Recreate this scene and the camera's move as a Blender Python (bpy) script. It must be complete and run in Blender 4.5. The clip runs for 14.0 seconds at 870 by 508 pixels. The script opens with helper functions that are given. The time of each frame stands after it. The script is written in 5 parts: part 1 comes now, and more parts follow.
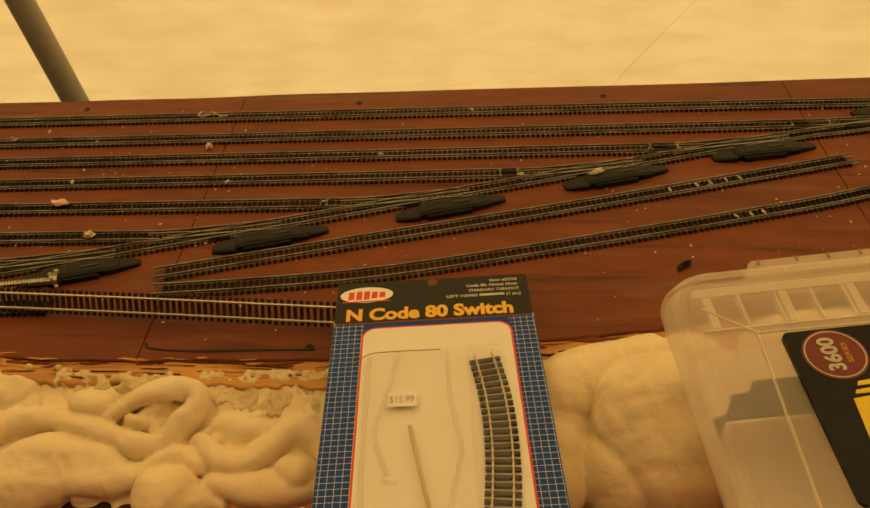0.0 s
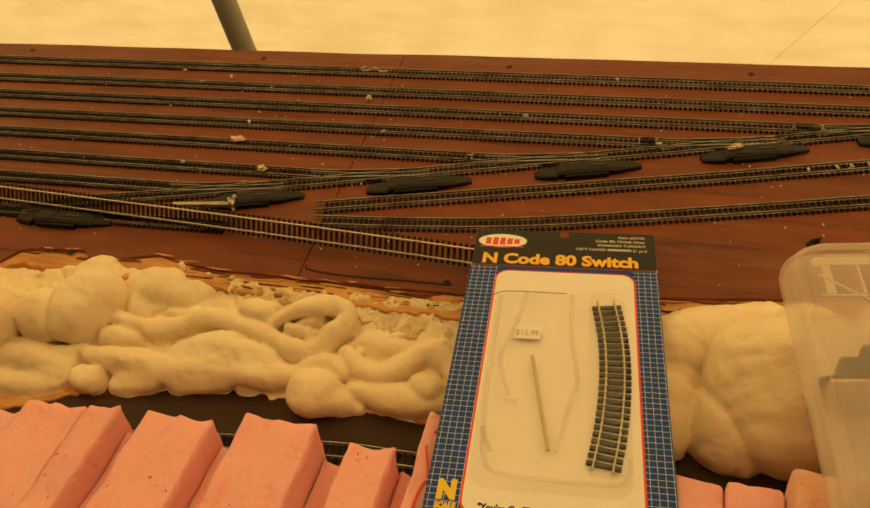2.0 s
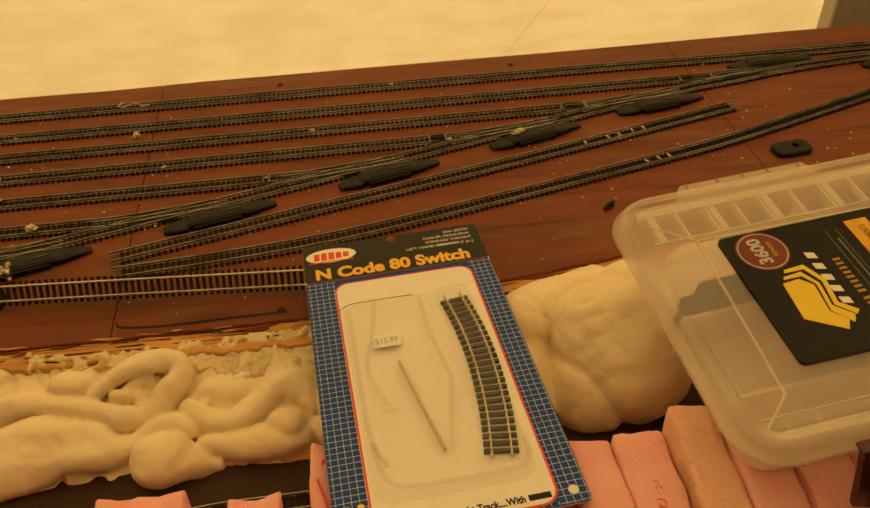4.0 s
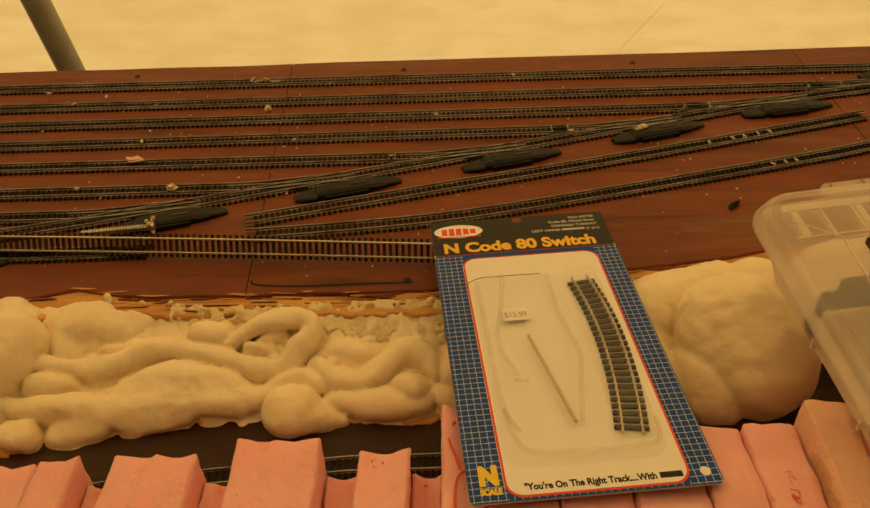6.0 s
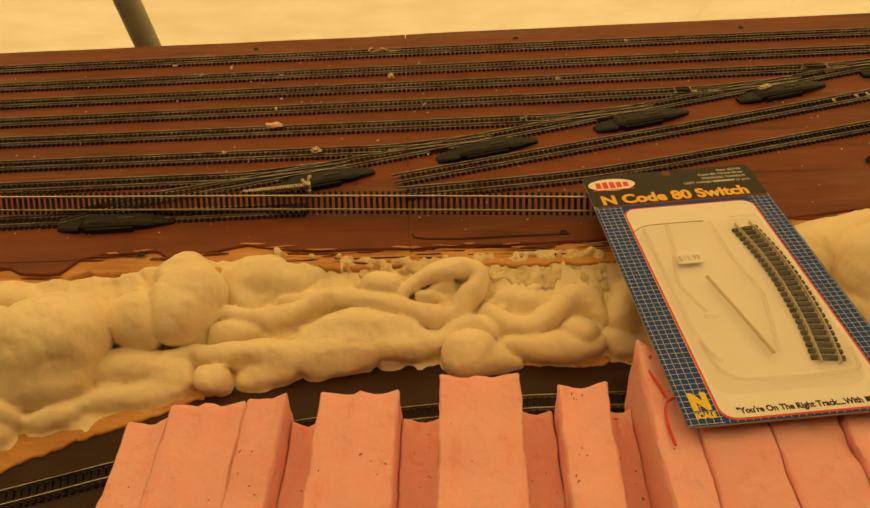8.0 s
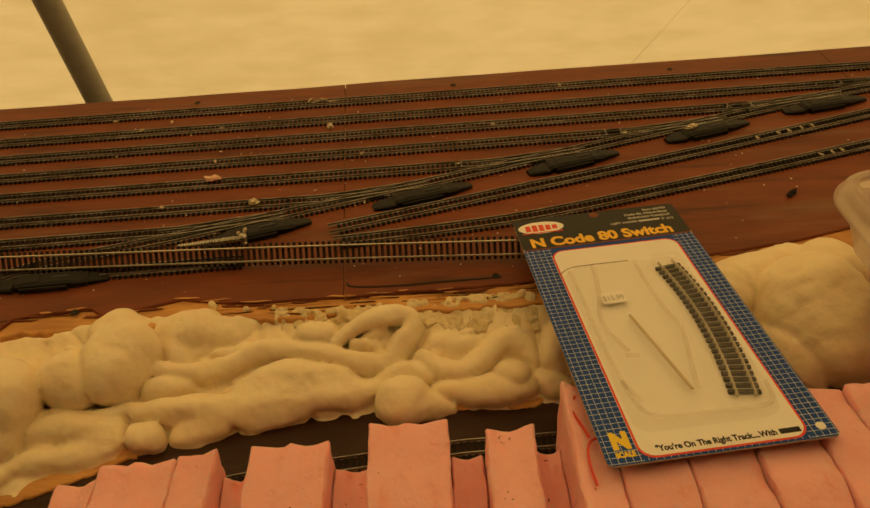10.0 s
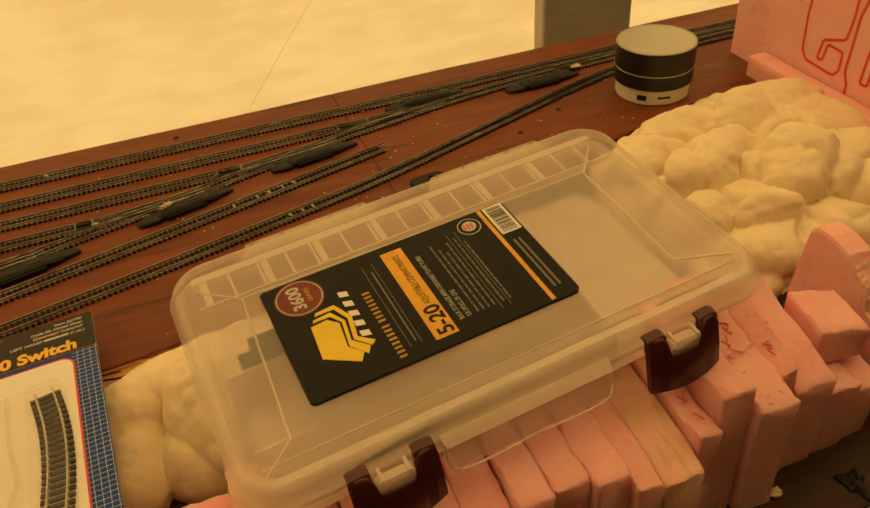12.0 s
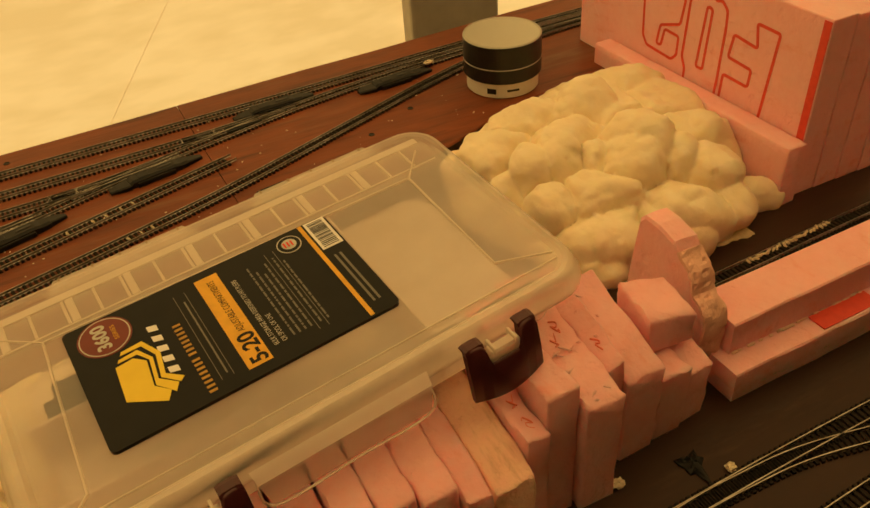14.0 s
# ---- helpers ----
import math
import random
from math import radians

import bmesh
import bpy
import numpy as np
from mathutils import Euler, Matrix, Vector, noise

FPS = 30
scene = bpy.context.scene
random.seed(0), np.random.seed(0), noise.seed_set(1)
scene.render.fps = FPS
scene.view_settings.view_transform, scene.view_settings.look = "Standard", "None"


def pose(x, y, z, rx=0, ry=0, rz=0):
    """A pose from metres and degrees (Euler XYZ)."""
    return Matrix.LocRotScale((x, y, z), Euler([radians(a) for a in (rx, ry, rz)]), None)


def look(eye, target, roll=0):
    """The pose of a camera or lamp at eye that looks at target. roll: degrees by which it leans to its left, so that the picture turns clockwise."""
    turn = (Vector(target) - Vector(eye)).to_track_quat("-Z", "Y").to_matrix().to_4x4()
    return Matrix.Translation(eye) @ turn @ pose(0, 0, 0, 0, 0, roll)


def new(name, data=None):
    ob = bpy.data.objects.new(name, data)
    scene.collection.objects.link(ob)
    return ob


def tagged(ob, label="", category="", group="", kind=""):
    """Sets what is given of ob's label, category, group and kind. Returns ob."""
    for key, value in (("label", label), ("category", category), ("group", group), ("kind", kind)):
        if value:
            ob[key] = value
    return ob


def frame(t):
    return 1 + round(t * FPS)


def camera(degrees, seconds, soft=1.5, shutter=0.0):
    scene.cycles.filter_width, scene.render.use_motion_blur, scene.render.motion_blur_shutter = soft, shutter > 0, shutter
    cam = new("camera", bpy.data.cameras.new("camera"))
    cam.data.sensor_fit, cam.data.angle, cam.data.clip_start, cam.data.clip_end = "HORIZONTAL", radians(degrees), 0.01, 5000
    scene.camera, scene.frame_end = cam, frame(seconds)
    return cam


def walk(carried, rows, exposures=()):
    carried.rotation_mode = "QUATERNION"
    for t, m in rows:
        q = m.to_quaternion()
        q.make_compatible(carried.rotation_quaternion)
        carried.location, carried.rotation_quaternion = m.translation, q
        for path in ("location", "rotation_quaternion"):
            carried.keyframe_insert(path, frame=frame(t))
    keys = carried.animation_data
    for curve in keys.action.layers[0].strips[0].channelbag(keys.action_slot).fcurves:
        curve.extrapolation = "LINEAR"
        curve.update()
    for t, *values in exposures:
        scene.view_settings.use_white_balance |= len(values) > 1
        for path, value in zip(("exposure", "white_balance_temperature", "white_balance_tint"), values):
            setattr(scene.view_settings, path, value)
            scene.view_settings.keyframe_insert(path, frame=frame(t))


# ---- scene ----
cam = camera(57.5, 14.0)
# stops: the clip's camera darkens and brightens its picture on the way
EXPOSURE = [(0, 0.43), (1.5, 0.55), (2, 0.59), (3, 0.51), (3.5, 0.47), (6, 0.33), (6.5, 0.53), (7, 0.59), (7.5, 0.61), (10, 0.15), (10.5, 0.31), (11, 0.41), (12, 0.53), (12.5, 0.57), (13, 0.65), (13.5, 0.63), (14, 0.55)]
PATH = [
    (0, (0.234, -0.391, 0.336), (0.056, 1.152, -0.924), -4.0),
    (0.5, (0.258, -0.396, 0.341), (-0.049, 1.107, -0.943), -4.7),
    (1, (0.275, -0.406, 0.346), (-0.07, 1.075, -0.953), -5.3),
    (1.5, (0.282, -0.42, 0.34), (-0.127, 1.033, -0.973), -6.0),
    (2, (0.236, -0.436, 0.353), (-0.252, 1.011, -0.939), -6.3),
    (2.5, (0.148, -0.441, 0.344), (-0.322, 1.018, -0.94), -6.6),
    (3, (0.127, -0.435, 0.333), (-0.119, 1.054, -0.979), -5.4),
    (3.5, (0.173, -0.432, 0.338), (0.224, 1.086, -0.962), -2.9),
    (3.7, (0.185, -0.433, 0.342), (0.312, 1.089, -0.949), -2.0),
    (5.8, (0.166, -0.447, 0.336), (0.181, 1.105, -0.925), -1.5),
    (6, (0.147, -0.452, 0.336), (0.104, 1.096, -0.93), -1.7),
    (6.5, (0.082, -0.476, 0.344), (-0.168, 1.056, -0.917), -3.8),
    (7, (0.051, -0.482, 0.342), (-0.245, 1.041, -0.919), -5.1),
    (7.5, (0.054, -0.476, 0.331), (-0.101, 1.054, -0.947), -3.9),
    (7.7, (0.054, -0.479, 0.331), (-0.044, 1.052, -0.952), -3.1),
    (9.8, (0.07, -0.492, 0.343), (0.018, 1.094, -0.875), -3.7),
    (10, (0.08, -0.486, 0.339), (0.071, 1.107, -0.87), -3.6),
    (10.5, (0.119, -0.475, 0.332), (0.274, 1.105, -0.885), -3.3),
    (11, (0.189, -0.466, 0.334), (0.458, 1.101, -0.878), -3.5),
    (11.5, (0.282, -0.465, 0.345), (0.645, 1.098, -0.848), -4.0),
    (12, (0.345, -0.471, 0.344), (0.813, 1.059, -0.857), -4.5),
    (12.5, (0.394, -0.481, 0.338), (0.947, 1.004, -0.882), -4.5),
    (13, (0.419, -0.488, 0.334), (0.964, 0.979, -0.912), -4.7),
    (13.5, (0.422, -0.489, 0.335), (0.931, 0.981, -0.923), -5.5),
    (14, (0.397, -0.474, 0.342), (1.053, 0.96, -0.888), -4.5),
]
walk(cam, [(t, look(eye, target, roll)) for t, eye, target, roll in PATH], EXPOSURE)

# ---- world and sun: daylight falls through a tent of thin cloth ----
SUN_ELEV, SUN_AZ = 58, 20
world = bpy.data.worlds.new("daylight")
scene.world = world
world.use_nodes = True
wt = world.node_tree
sky = wt.nodes.new("ShaderNodeTexSky")
sky.sky_type, sky.sun_disc = "NISHITA", False
sky.sun_elevation, sky.sun_rotation = radians(SUN_ELEV), radians(SUN_AZ)
bg = wt.nodes["Background"]
bg.inputs["Strength"].default_value = 0.12
wt.links.new(sky.outputs["Color"], bg.inputs["Color"])
sun_data = bpy.data.lights.new("sun", "SUN")
sun_data.energy, sun_data.angle, sun_data.color = 5.0, radians(0.5), (1.0, 0.94, 0.84)
sun = new("sun", sun_data)
sun_from = Vector((math.sin(radians(SUN_AZ)) * math.cos(radians(SUN_ELEV)), math.cos(radians(SUN_AZ)) * math.cos(radians(SUN_ELEV)), math.sin(radians(SUN_ELEV))))
sun.matrix_world = look(sun_from * 5, (0, 0, 0))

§

Task requirements: Collect the lines that hold "curve".

Response to the exercise:
    for curve in keys.action.layers[0].strips[0].channelbag(keys.action_slot).fcurves:
        curve.extrapolation = "LINEAR"
        curve.update()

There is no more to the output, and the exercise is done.